From: Praveen Rao (psrao_at_windows.microsoft.com)
Date: Wed Feb 04 2004 - 13:27:21 PST
Emerald is a distributed computing system that allows for fine grain
mobility. Mobility in Emerald is at object level where objects can be
anything from small data objects to process objects.
The paper discusses benefits of fine grained mobility which include the
benefits of process migration - load sharing, communication performance,
availability, reconfiguration, utilizing special capability, and
additional benefits of data movement, invocation performance and garbage
collection.
One has to wonder about the performance cost of such fine grained
mobility. To address this, authors state a goal of achieving performance
compared to traditional procedure calling systems in local scenarios and
comparable to RPC in remote scenarios.
Emerald is not designed for long-haul networks and is only suitable for
local area networks with a limited (~100) number of nodes. It also
assumes that all the nodes are homogenous and that they are trusted.
These assumptions sound somewhat restrictive but I can understand that
scope needs to be narrowed for such ambitious design.
To achieve these goals Emerald uses a new language and a new kernel. New
language allows Emerald to introduce semantics for object movement. The
interesting things about Emerald are that process can traverse through
different nodes and that there is no separation of code and data (in
terms of classes and objects). Code of an object is part of the object
itself, and this allows for mobility at the fine grained object level.
Emerald follows call-by-reference model but has optimizations to move
dependent objects together to avoid the cost of remotes calls resulting
from this model.
An Emerald process is a thread of control that is initiated when an
object with process is created. A process can invoke operations of its
object or objects references by this object. This thread of execution
can move across the nodes as the objects move. In traditional systems
the state of a process is distributed in various OS data structures and
the process might reference data by names (or indexes) that are relevant
only on local machine. Emerald's object oriented nature alleviates the
first problem and second problem is solved by naming the objects in a
global way. Finding of objects is done using forwarding addresses.

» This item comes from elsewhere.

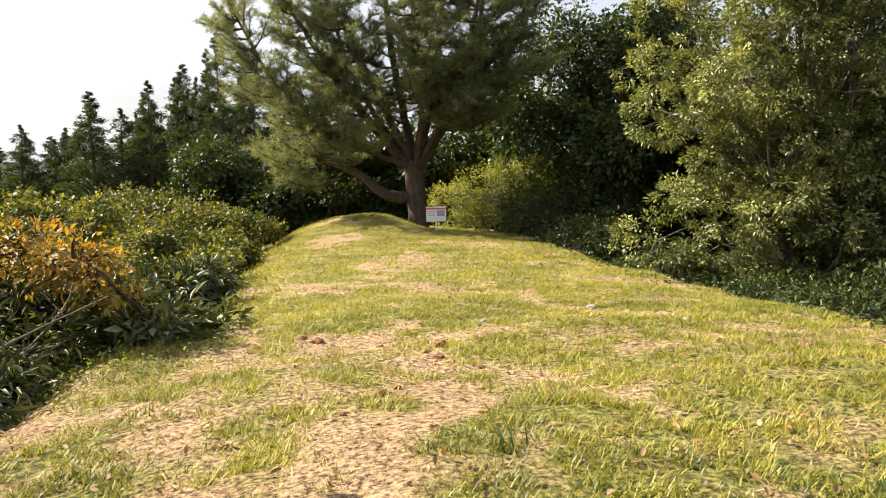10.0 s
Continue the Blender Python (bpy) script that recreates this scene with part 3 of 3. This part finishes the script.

Emerald allows the objects to have embedded pointers for efficient local
execution (which is mostly the common case). Upon movement, this
pointers need to be translated. This is done using the help of compiler
and the concept of templates. For Garbage collection of the objects
Emerald uses mark and sweep algorithm.
The paper includes performance measurements of Emerald system but
doesn't compare it to the performance of a traditional (local) process
oriented system. It does show the gains with mobility though.
This seems to be neat idea barring the practicality of one language,
applicability only in a small network and performance concerns.